───── RAW DATA ─────

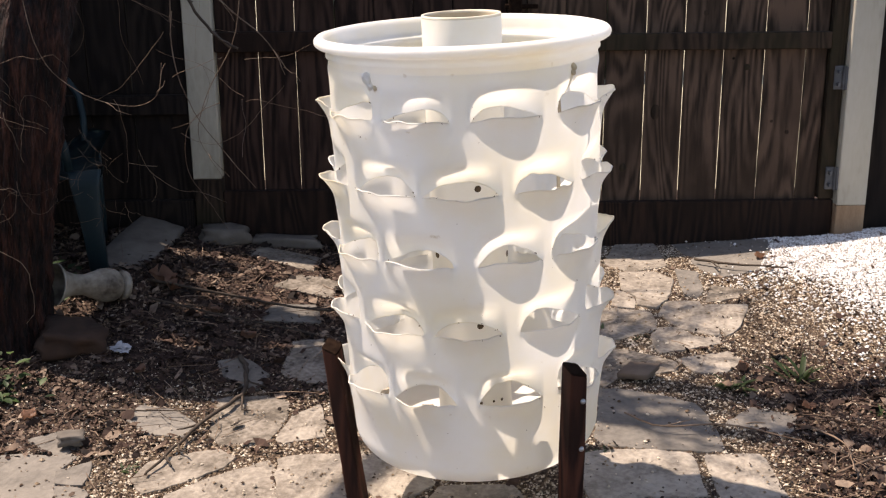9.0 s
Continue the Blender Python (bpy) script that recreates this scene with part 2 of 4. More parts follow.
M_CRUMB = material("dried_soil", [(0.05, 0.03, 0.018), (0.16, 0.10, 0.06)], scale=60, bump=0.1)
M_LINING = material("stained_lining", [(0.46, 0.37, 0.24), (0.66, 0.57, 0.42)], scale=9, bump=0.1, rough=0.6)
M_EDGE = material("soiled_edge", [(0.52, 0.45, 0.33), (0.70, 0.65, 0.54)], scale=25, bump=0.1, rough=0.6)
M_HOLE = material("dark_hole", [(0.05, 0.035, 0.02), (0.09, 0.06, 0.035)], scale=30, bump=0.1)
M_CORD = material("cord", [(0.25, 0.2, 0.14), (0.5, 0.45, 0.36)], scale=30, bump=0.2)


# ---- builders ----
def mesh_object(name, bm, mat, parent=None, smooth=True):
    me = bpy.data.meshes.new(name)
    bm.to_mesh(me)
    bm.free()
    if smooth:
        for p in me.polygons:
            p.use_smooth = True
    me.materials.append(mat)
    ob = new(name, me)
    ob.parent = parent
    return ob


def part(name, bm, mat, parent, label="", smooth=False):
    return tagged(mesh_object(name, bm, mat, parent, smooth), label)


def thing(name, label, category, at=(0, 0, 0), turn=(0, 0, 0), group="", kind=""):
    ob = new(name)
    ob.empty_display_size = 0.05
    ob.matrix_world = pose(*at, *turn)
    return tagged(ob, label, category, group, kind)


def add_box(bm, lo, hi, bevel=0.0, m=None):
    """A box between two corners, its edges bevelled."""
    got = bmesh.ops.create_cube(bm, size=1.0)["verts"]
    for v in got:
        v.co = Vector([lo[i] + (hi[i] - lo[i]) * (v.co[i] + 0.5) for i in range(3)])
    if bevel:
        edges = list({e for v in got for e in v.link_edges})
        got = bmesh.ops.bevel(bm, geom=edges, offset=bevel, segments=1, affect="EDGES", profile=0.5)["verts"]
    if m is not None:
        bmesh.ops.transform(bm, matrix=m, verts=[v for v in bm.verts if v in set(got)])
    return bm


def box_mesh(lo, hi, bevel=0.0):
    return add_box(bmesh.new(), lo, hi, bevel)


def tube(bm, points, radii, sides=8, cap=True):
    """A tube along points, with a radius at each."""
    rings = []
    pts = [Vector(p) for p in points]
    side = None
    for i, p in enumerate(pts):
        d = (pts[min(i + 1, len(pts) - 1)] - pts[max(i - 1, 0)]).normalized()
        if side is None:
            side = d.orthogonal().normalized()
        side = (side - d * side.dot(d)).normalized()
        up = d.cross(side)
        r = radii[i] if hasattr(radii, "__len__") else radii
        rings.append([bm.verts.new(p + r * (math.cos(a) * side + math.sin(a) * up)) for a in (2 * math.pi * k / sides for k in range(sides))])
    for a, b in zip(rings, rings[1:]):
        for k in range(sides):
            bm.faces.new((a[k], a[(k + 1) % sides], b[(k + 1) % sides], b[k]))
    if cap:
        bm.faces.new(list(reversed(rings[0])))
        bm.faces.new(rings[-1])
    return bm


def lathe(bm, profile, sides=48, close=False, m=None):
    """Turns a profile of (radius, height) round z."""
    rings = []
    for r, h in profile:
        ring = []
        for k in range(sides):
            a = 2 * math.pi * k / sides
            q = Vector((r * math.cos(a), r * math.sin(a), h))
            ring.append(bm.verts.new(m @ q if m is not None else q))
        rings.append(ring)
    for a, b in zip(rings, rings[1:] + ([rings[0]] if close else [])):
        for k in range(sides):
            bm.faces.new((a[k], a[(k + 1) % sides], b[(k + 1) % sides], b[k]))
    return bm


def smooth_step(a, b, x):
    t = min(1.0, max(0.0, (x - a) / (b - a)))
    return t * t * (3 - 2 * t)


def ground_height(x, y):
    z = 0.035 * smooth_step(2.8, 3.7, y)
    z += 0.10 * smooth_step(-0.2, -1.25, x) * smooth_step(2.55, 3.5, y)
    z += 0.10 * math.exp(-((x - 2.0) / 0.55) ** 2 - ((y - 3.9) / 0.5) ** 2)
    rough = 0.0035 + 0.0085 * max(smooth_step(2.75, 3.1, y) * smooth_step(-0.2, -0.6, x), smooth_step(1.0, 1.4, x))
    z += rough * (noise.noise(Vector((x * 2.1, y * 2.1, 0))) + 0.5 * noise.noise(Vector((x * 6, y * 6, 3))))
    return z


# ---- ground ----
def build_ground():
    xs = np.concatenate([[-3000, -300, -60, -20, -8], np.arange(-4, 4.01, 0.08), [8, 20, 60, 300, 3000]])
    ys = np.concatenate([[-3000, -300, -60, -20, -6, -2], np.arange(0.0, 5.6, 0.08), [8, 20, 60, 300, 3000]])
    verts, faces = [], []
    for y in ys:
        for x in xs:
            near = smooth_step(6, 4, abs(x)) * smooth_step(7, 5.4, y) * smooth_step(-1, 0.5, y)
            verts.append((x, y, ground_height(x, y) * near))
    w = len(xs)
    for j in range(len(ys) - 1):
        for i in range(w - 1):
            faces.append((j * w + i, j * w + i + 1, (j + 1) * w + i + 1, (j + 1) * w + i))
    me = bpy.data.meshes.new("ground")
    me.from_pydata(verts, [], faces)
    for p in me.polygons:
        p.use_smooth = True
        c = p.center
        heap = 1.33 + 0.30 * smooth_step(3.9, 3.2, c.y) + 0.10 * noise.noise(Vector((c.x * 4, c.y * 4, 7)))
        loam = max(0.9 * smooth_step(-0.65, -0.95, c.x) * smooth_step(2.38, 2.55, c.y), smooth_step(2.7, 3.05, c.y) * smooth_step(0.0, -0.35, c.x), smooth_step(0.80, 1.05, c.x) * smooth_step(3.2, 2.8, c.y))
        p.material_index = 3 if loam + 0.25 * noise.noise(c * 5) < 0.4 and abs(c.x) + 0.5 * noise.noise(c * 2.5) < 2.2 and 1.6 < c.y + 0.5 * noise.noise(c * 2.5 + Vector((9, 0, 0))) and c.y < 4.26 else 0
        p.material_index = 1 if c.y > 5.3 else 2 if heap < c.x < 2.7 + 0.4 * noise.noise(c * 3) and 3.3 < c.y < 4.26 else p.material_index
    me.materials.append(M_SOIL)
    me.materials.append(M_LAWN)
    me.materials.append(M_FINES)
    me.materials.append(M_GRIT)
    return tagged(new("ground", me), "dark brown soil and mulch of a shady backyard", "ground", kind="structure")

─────

▶ GIVEN INSTRUCTION: Copy nothing but the lines from the top of the data down to the line containing "return tagged(ob, label, category, group, kind)", and leave the pictures out.

▶ THE OUTPUT:
9.0 s
Continue the Blender Python (bpy) script that recreates this scene with part 2 of 4. More parts follow.
M_CRUMB = material("dried_soil", [(0.05, 0.03, 0.018), (0.16, 0.10, 0.06)], scale=60, bump=0.1)
M_LINING = material("stained_lining", [(0.46, 0.37, 0.24), (0.66, 0.57, 0.42)], scale=9, bump=0.1, rough=0.6)
M_EDGE = material("soiled_edge", [(0.52, 0.45, 0.33), (0.70, 0.65, 0.54)], scale=25, bump=0.1, rough=0.6)
M_HOLE = material("dark_hole", [(0.05, 0.035, 0.02), (0.09, 0.06, 0.035)], scale=30, bump=0.1)
M_CORD = material("cord", [(0.25, 0.2, 0.14), (0.5, 0.45, 0.36)], scale=30, bump=0.2)


# ---- builders ----
def mesh_object(name, bm, mat, parent=None, smooth=True):
    me = bpy.data.meshes.new(name)
    bm.to_mesh(me)
    bm.free()
    if smooth:
        for p in me.polygons:
            p.use_smooth = True
    me.materials.append(mat)
    ob = new(name, me)
    ob.parent = parent
    return ob


def part(name, bm, mat, parent, label="", smooth=False):
    return tagged(mesh_object(name, bm, mat, parent, smooth), label)


def thing(name, label, category, at=(0, 0, 0), turn=(0, 0, 0), group="", kind=""):
    ob = new(name)
    ob.empty_display_size = 0.05
    ob.matrix_world = pose(*at, *turn)
    return tagged(ob, label, category, group, kind)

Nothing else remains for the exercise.